Records with scene code:
◆ ◆ ◆ ◆ ◆ ◆ ◆
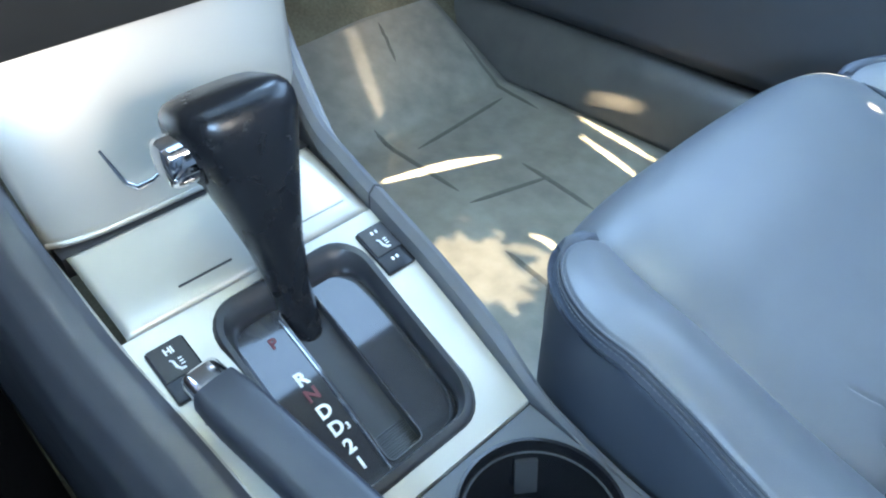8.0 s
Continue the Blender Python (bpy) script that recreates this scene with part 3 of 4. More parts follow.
# raised side rails and flanks
rail_knots = [(-0.62, 0.66), (-0.56, 0.60), (-0.50, 0.527), (-0.455, 0.475), (-0.42, 0.445), (-0.39, 0.431), (-0.345, 0.412), (-0.30, 0.393), (-0.25, 0.366), (-0.216, 0.345), (-0.18, 0.334), (0.0, 0.318)]
rail_z = curve(rail_knots)
for side in (1, -1):
    def rail(u, v, side=side):
        x = -0.62 + 0.63 * u
        inner = CY + 0.0835 + 0.052 * max((-0.41 - x) / 0.2, 0) ** 1.15 if side > 0 else left_edge(x)
        bulge = 0.014 if side > 0 else 0.040
        if side > 0 and x > -0.25:
            bulge *= max(1 - (x + 0.25) / 0.12, 0.12)
        prof = ((0.0, -0.010), (0.04, 0.002), (0.18, 0.0055), (0.45, 0.0045), (0.75, -0.004), (0.95, -0.022), (1.05, -0.06), (1.05, -0.35)) if side < 0 else ((0.0, -0.010), (0.05, 0.003), (0.4, 0.0075), (0.75, 0.004), (1.0, -0.010), (1.05, -0.06), (1.05, -0.35))
        k = v * (len(prof) - 1)
        i = min(int(k), len(prof) - 2)
        f = k - i
        o, dz = (prof[i][j] * (1 - f) + prof[i + 1][j] * f for j in (0, 1))
        z = rail_z(x) + (dz if side < 0 or x < -0.25 else dz - 0.004 * min((x + 0.25) / 0.1, 1))
        return Vector((x, inner + side * bulge * o, max(z, FLOOR)))
    part("side_rail", sheet(rail, 80, 36), PLASTIC if side > 0 else RAIL_SHADED, console, "" if side > 0 else "side rail with the driver-side shade in its colour", solid=0.004)
    if side > 0:
        # The highlight along the rail's edge is built as a strip of paler plastic.
        part("rail_highlight", tube([rail(u, 0.60) + Vector((0, 0.001, 0.0008)) for u in np.linspace(0.02, 0.36, 24)], [0.0034] * 20 + [0.0028, 0.002, 0.0012, 0.0006], 8, 0.6), RIM, console, "pale strip for the highlight on the rail's edge")
        part("rail_joint", tube([rail((0.62 - 0.358) / 0.63, v) + Vector((0, 0, 0.0002)) for v in np.linspace(0.02, 0.8, 20)], 0.0006, 6), DARK, console)

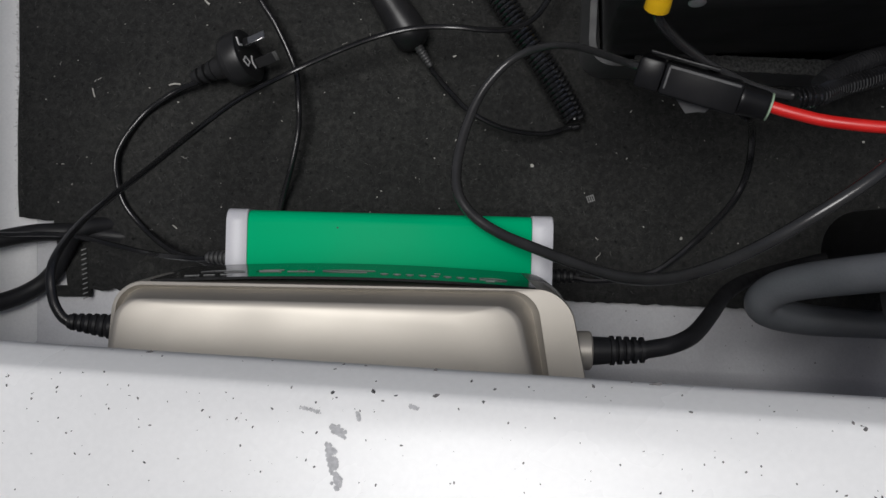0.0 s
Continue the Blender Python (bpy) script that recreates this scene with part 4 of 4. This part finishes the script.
rng = random.Random(21)
lint = bmesh.new()
for i in range(430):
    x, y = rng.uniform(-0.35, 0.45), rng.uniform(-0.085, 0.5)
    if rng.random() < 0.82:
        fleck(lint, x, y, 0.0001, rng.choice((0.00022, 0.0003, 0.0003, 0.0004, 0.0005)), rng, rng.uniform(1, 2.2))
    else:
        hair(lint, x, y, 0.0004, rng.uniform(0.0015, 0.007), rng, rng.choice((0.0001, 0.00013, 0.00018)))
for x, y, size, long in ((-0.173, 0.184, 0.0007, 1), (-0.299, 0.199, 0.0005, 2.4), (-0.056, 0.076, 0.0005, 4), (-0.126, 0.035, 0.0005, 1.2), (-0.095, 0.046, 0.0005, 1), (-0.054, 0.017, 0.0004, 3.5), (-0.069, 0.004, 0.0005, 1.6), (-0.082, -0.010, 0.0005, 1), (-0.109, -0.024, 0.0005, 1.4), (-0.330, -0.004, 0.0005, 1), (-0.314, 0.001, 0.0005, 1.3), (-0.240, 0.026, 0.0004, 3), (-0.213, 0.016, 0.0006, 1), (-0.303, -0.031, 0.0006, 1), (0.069, 0.039, 0.0004, 4), (0.099, 0.044, 0.0005, 1.3), (0.246, 0.045, 0.0004, 3.5), (0.233, 0.020, 0.0011, 1)):
    fleck(lint, x, y, 0.0002, size, rng, long)
tagged(part("lint", lint, LINT), "pale lint and fibres scattered on the carpet", "lint", kind="stuff")

grit = bmesh.new()


def lip_z(d, x):
    return lip_rise(x) + float(np.interp(d, [p[0] for p in lip_profile[7:16]], [p[1] for p in lip_profile[7:16]]))


for i in range(2600):
    x, d = rng.uniform(-0.36, 0.45), rng.uniform(0.001, 0.075)
    if rng.random() > 0.45 + 2.2 * max(0, x + 0.05):
        continue
    s = min(0.0004, 0.00019 * math.exp(rng.gauss(0, 0.62)))
    fleck(grit, x, front_y(x) - d, lip_z(d, x) - 0.00004, s, rng, rng.uniform(1, 2.5))
for x, y, s, l in ((-0.0955, -0.105, 0.0011, 1.2), (-0.0825, -0.1045, 0.001, 1.7), (-0.0635, -0.105, 0.0011, 1.5), (-0.0525, -0.1012, 0.0008, 1.6), (-0.0455, -0.103, 0.0008, 1.2), (-0.049, -0.1063, 0.0007, 1.6), (-0.124, -0.112, 0.0006, 1.2), (-0.157, -0.115, 0.0006, 1.5),
                   (-0.141, -0.133, 0.0006, 1.3), (-0.092, -0.110, 0.0005, 1.2), (-0.104, -0.117, 0.0006, 1.6), (-0.112, -0.114, 0.0005, 1.2), (-0.076, -0.131, 0.0005, 1.4), (-0.083, -0.121, 0.0005, 1.3), (-0.062, -0.115, 0.0005, 1.2), (-0.015, -0.1018, 0.0007, 2.2), (0.057, -0.1085, 0.0009, 1.6), (0.06, -0.110, 0.0011, 1.4), (0.012, -0.107, 0.0008, 1.8), (0.03, -0.112, 0.0007, 1.5)):
    fleck(grit, x, y, lip_z(front_y(x) - y, x) - 0.0002, s * 0.85, rng, l)
for i in range(26):
    x = rng.uniform(-0.33, 0.4)
    fleck(grit, x, front_y(x) - rng.uniform(0.0, 0.0006), lip_rise(x) + 0.334 + rng.uniform(0, 0.002), rng.uniform(0.0002, 0.0007), rng, rng.uniform(1, 3), rng.uniform(-0.3, 0.3))
for i in range(110):
    x = rng.uniform(0.01, 0.34)
    fleck(grit, x, -0.0945 - 0.028 * x - rng.uniform(0.003, 0.045), -0.0066, 0.0003 * math.exp(rng.gauss(0, 0.5)), rng, rng.uniform(1, 2))
tagged(part("grit", grit, GRIT), "dark grit and paint chips on the white lip", "dirt", kind="stuff")

dust = bmesh.new()
turn = pose(0.013, 0.048, 0.0, 0, 0, 2.0)
for i in range(130):
    if i < 80:
        x, y = rng.uniform(0.0, 0.21), rng.uniform(0.042, 0.132)
        z = 0.2995 + 0.1567 * (y - 0.037) + 0.00005
    else:
        x, y, z = rng.uniform(0.04, 0.125), rng.uniform(0.004, 0.03), 0.2502
    q = turn @ Vector((x, y, z))
    fleck(dust, q.x, q.y, q.z, 0.0001 * math.exp(rng.gauss(0, 0.5)), rng, rng.uniform(1, 2.5))
tagged(part("dust", dust, LINT), "pale dust specks on the battery box", "dust", kind="stuff")

smear = bmesh.new()
for x0, y0, x1, y1, s in ((-0.0948, -0.1147, -0.0918, -0.117, 0.0015), (-0.0955, -0.1205, -0.0928, -0.1325, 0.0018), (-0.105, -0.1095, -0.099, -0.1107, 0.0007), (-0.0875, -0.1105, -0.0867, -0.1125, 0.0007), (-0.0715, -0.1078, -0.069, -0.1086, 0.0008)):
    for k in range(80):
        t = rng.random()
        x, y = x0 + (x1 - x0) * t + rng.uniform(-0.7, 0.7) * s, y0 + (y1 - y0) * t + rng.uniform(-0.6, 0.6) * s
        n = 9
        c = [(x + s * rng.uniform(0.2, 0.5) * math.cos(a), y + s * rng.uniform(0.2, 0.5) * math.sin(a)) for a in np.arange(n) * 2 * math.pi / n]
        h = 0.00008 + 0.000003 * k
        smear.faces.new([smear.verts.new((a, b, lip_z(front_y(a) - b, a) + h)) for a, b in c])
tagged(part("smear", smear, SMEAR, smooth=False), "grey dirt smears on the white lip", "dirt", kind="stuff")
◆ ◆ ◆ ◆ ◆ ◆ ◆
• Brief
Return exactly the lines above from the line that has "finishes the script." through the line that has "return lip_rise(x) +", inclusive, and nothing else.

• Worked solution
Continue the Blender Python (bpy) script that recreates this scene with part 4 of 4. This part finishes the script.
rng = random.Random(21)
lint = bmesh.new()
for i in range(430):
    x, y = rng.uniform(-0.35, 0.45), rng.uniform(-0.085, 0.5)
    if rng.random() < 0.82:
        fleck(lint, x, y, 0.0001, rng.choice((0.00022, 0.0003, 0.0003, 0.0004, 0.0005)), rng, rng.uniform(1, 2.2))
    else:
        hair(lint, x, y, 0.0004, rng.uniform(0.0015, 0.007), rng, rng.choice((0.0001, 0.00013, 0.00018)))
for x, y, size, long in ((-0.173, 0.184, 0.0007, 1), (-0.299, 0.199, 0.0005, 2.4), (-0.056, 0.076, 0.0005, 4), (-0.126, 0.035, 0.0005, 1.2), (-0.095, 0.046, 0.0005, 1), (-0.054, 0.017, 0.0004, 3.5), (-0.069, 0.004, 0.0005, 1.6), (-0.082, -0.010, 0.0005, 1), (-0.109, -0.024, 0.0005, 1.4), (-0.330, -0.004, 0.0005, 1), (-0.314, 0.001, 0.0005, 1.3), (-0.240, 0.026, 0.0004, 3), (-0.213, 0.016, 0.0006, 1), (-0.303, -0.031, 0.0006, 1), (0.069, 0.039, 0.0004, 4), (0.099, 0.044, 0.0005, 1.3), (0.246, 0.045, 0.0004, 3.5), (0.233, 0.020, 0.0011, 1)):
    fleck(lint, x, y, 0.0002, size, rng, long)
tagged(part("lint", lint, LINT), "pale lint and fibres scattered on the carpet", "lint", kind="stuff")

grit = bmesh.new()


def lip_z(d, x):
    return lip_rise(x) + float(np.interp(d, [p[0] for p in lip_profile[7:16]], [p[1] for p in lip_profile[7:16]]))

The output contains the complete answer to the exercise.